What Is a Geologic Cross Section?

A geologic cross section is a visual tool that allows scientists to peer beneath the Earth’s surface. It functions as a two-dimensional diagram illustrating the arrangement of rocks and structures hidden underground. Geologists use this technique to transform complex subsurface architecture into an easily readable vertical profile. This diagram is a fundamental tool for visualizing the layering and deformation history of the planet’s outer crust.

Understanding the Vertical Slice

The concept of a geologic cross section is often compared to slicing a cake or a block of cheese to reveal the interior structure. This diagram represents a vertical plane cut through the Earth along a defined path, which geologists refer to as the line of section. This line is typically marked on a corresponding surface map, establishing the exact orientation of the subsurface view.

A significant distinction exists between a standard geologic map and a cross section. The map provides a horizontal view of the rock units exposed at the surface, showing where different rock types outcrop. In contrast, the cross section provides a perpendicular, vertical view of those same layers extending deep into the ground.

To illustrate subtle changes in the dip and depth of rock units, geologists sometimes utilize vertical exaggeration. This technique involves making the vertical scale of the diagram larger than the horizontal scale. Vertical exaggeration can clarify minor dips and folds that would otherwise appear too subtle or flat on a true-scale drawing.

Geological Features Represented

The primary elements depicted within a geologic cross section are the rock layers, or strata, which are drawn to show their thickness, orientation, and continuity underground. Different patterns or colors are used within the diagram to symbolize distinct rock types, such as sandstone, shale, or limestone.

Cross sections are effective at illustrating structural deformations like folds and faults. Folds represent bends in the rock layers caused by compressional forces, appearing as antiforms (arches) or synforms (troughs) within the profile. Faults are fractures in the Earth’s crust where blocks of rock have moved relative to one another, shown as distinct breaks cutting across the strata. The nature of the movement is inferred from the offset of the layers, indicating whether the forces were extensional or compressional.

Another element is the angular unconformity, which represents a significant gap in the geologic time record. This feature is drawn where younger, flat-lying sedimentary layers rest directly upon older, tilted, or eroded rock units below them. Additionally, igneous intrusions, such as dikes or sills, are shown as masses of rock that have cut across the existing strata.

How Geologists Use Cross Sections

Geologic cross sections provide the foundation for locating and extracting valuable natural resources from the subsurface. Resource exploration relies heavily on these diagrams to map out the geometric traps that hold deposits of oil, natural gas, and certain minerals. For instance, an arch-shaped fold, known as an anticline, is often visualized as a structure capable of trapping migrating hydrocarbons beneath an impermeable rock layer.

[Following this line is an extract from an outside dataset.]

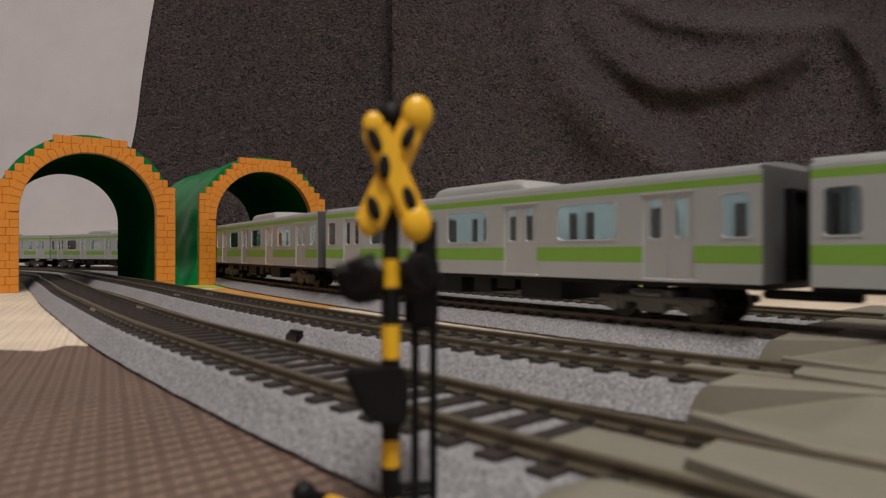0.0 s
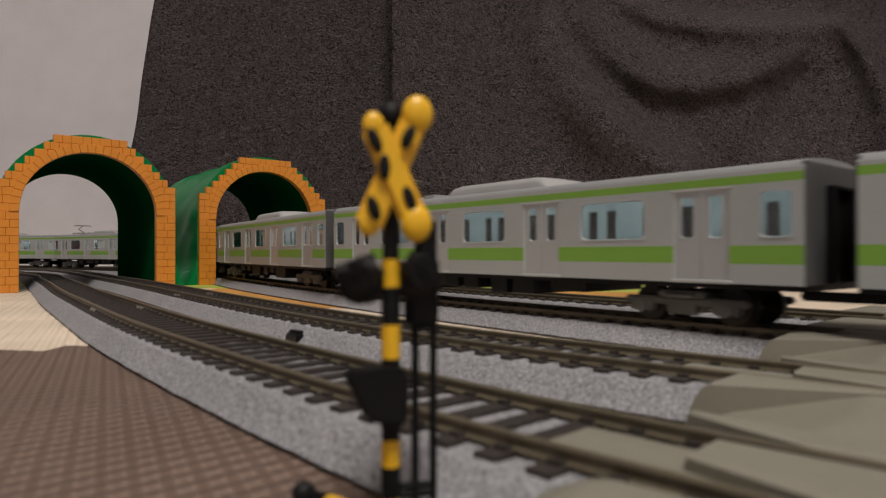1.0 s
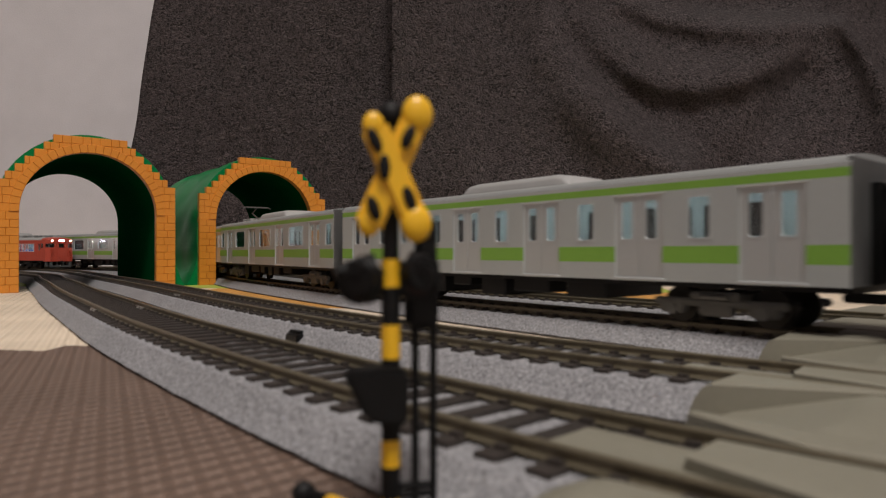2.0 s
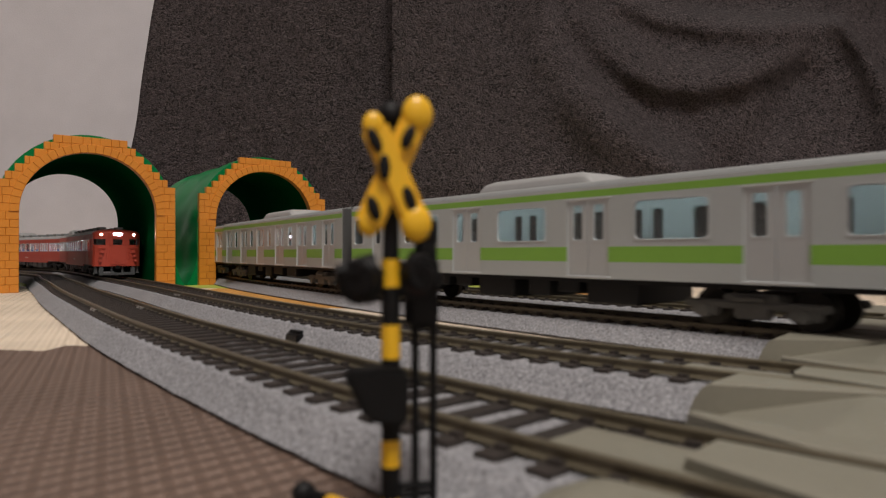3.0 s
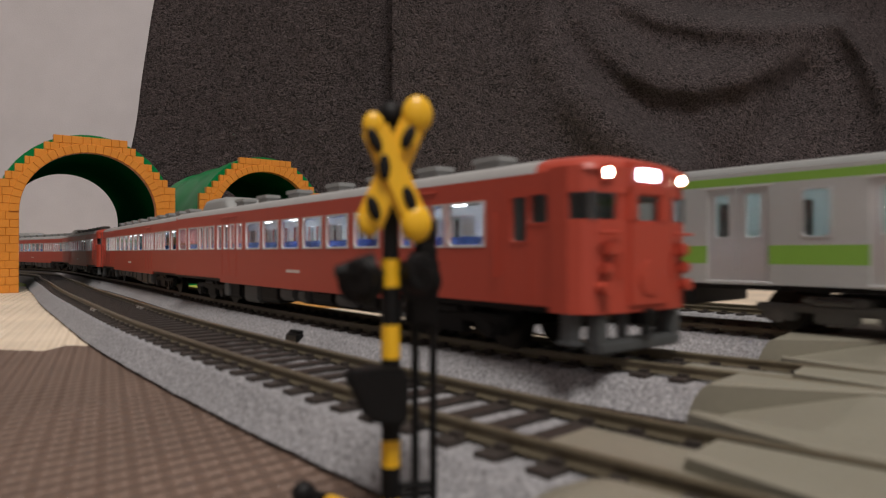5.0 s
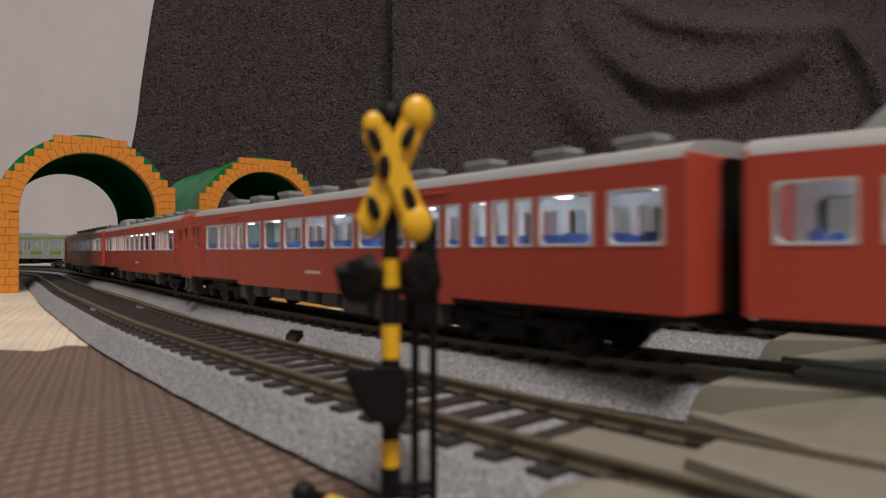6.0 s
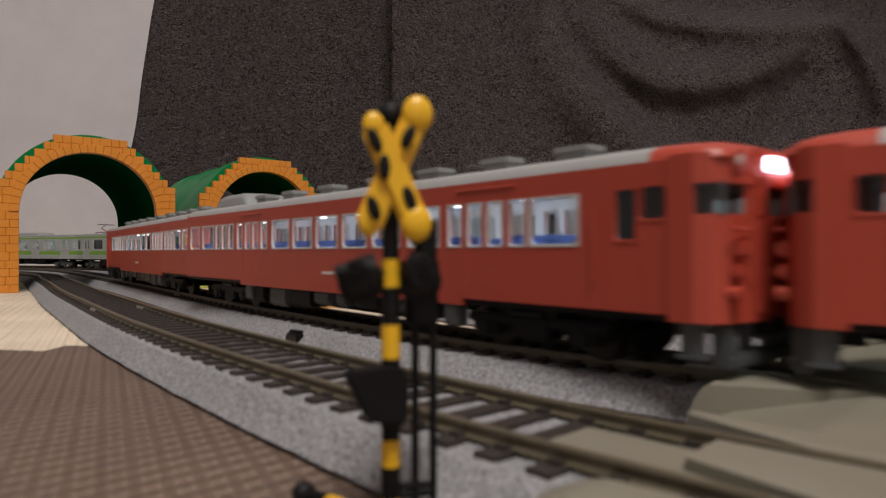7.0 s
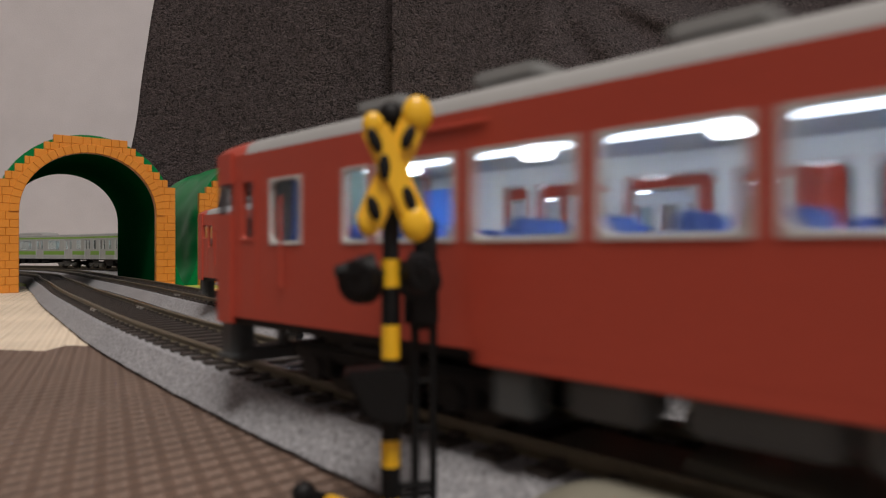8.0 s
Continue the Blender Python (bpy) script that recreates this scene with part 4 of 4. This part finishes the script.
# ---- trains in motion ----
def run_car(car, path, s_of_t, times, flip, half=81.0):
    rows = []
    for t in times:
        s = s_of_t(t)
        a, b = at(path, s - half), at(path, s + half)
        m = (a + b) / 2
        deg = math.degrees(math.atan2(b[1] - a[1], b[0] - a[0])) + (180 if flip else 0)
        rows.append((float(t), pose(m[0] * MM, m[1] * MM, RAIL_TOP * MM, 0, 0, deg)))
    walk(car, rows)


def motions():
    times = np.arange(0, 8.01, 0.2)
    s_f = index_near(PATH_F, 44.6, 242) * 2.0 - 87.5
    s_n = index_near(PATH_N, -50, 156.8) * 2.0 - 118.0
    # silver train on the far track, moving away; joint k stands at s_f + 230.2 t - 240 k
    base = {"p": commuter_car(4, True), "s": commuter_car(6, False), "c": commuter_car(4, False)}
    a, b = diesel_car(True), diesel_car(False)
    order = ["psc"[(k - 1) % 3] if k >= 1 else "cscpcc"[k + 5] for k in range(-5, 9)]
    silver = [base[k] if k not in order[:i] else copy_thing(base[k], Matrix()) for i, k in enumerate(order)]
    red = [a, b, copy_thing(a, Matrix()), copy_thing(b, Matrix())]
    c1 = diesel_car(False, True)
    for o in red[2].children:
        if o.name.startswith("headlight_lens"):
            o.data = o.data.copy()
            o.data.materials[0] = UNLIT
    near = [c1] + [copy_thing(c1, Matrix()) for c in range(3)]
    for k, car in zip(range(-5, 9), silver):
        run_car(car, PATH_F, lambda t, k=k: s_f + 230.2 * t - 240 * k + 120, times, True)
    # red train on the middle track, coming towards the crossing
    tt = [0.0, 2.8, 3.0, 3.5, 4.0, 4.5, 5.8, 6.0, 6.5, 7.0, 7.7, 8.0]
    front = [2650.0, 1610.0, 1560.0, 1463.0, 1322.0, 1190.0, 847.0, 800.0, 674.0, 554.0, 374.0, 300.0]
    for c, car in enumerate(red):
        run_car(car, PATH_M, lambda t, c=c: float(np.interp(t, tt, front)) + 123 + 241 * c, times, c % 2 == 0, 78.0)
    # red train on the near track, moving away
    for c, car in enumerate(near):
        run_car(car, PATH_N, lambda t, c=c: s_n + 267.0 * (t - 7.7) - 123 - 241 * c, times, c % 2 == 1, 78.0)


motions()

The diagrams also guide the planning and safety assessment for large-scale civil engineering projects. Engineers use cross sections to determine the stability and strength of rock and soil layers before constructing major infrastructure, such as bridges, high-rise buildings, or dams. Tunneling projects require precise knowledge of the subsurface structure to anticipate changes in rock strength and the potential for encountering fault zones or high-pressure groundwater reservoirs.

Environmental geology utilizes these profiles to track the movement of subterranean fluids and contaminants. Cross sections are used to model how groundwater flows through porous rock units, known as aquifers, and how contaminants might migrate through the underlying strata. Understanding the dip and continuity of these layers is necessary for designing remediation strategies and protecting drinking water sources.

Gathering Subsurface Data for Accuracy

Creating an accurate geologic cross section requires integrating multiple lines of evidence beyond simple surface observations. Geologists begin with surface mapping data, where they measure the orientation and dip of rock layers exposed at the surface. This information provides the initial inclination, allowing them to extrapolate the observed layers downward into the hypothetical subsurface profile.

Direct physical samples of the Earth’s interior are provided by borehole or drilling logs, which offer precise confirmation of rock types and depths at specific points. When a well is drilled, the resulting log details the sequence of rock units encountered, acting as a fixed point of reference to tie the extrapolated layers to reality.

For visualizing deeper structures over large areas, geologists rely on seismic reflection data. This technique involves sending acoustic energy waves into the ground and recording the time it takes for them to reflect off the boundaries between different rock layers. The resulting seismic profile maps the boundaries and geometry of subsurface rock formations, providing the comprehensive picture for constructing the final cross section.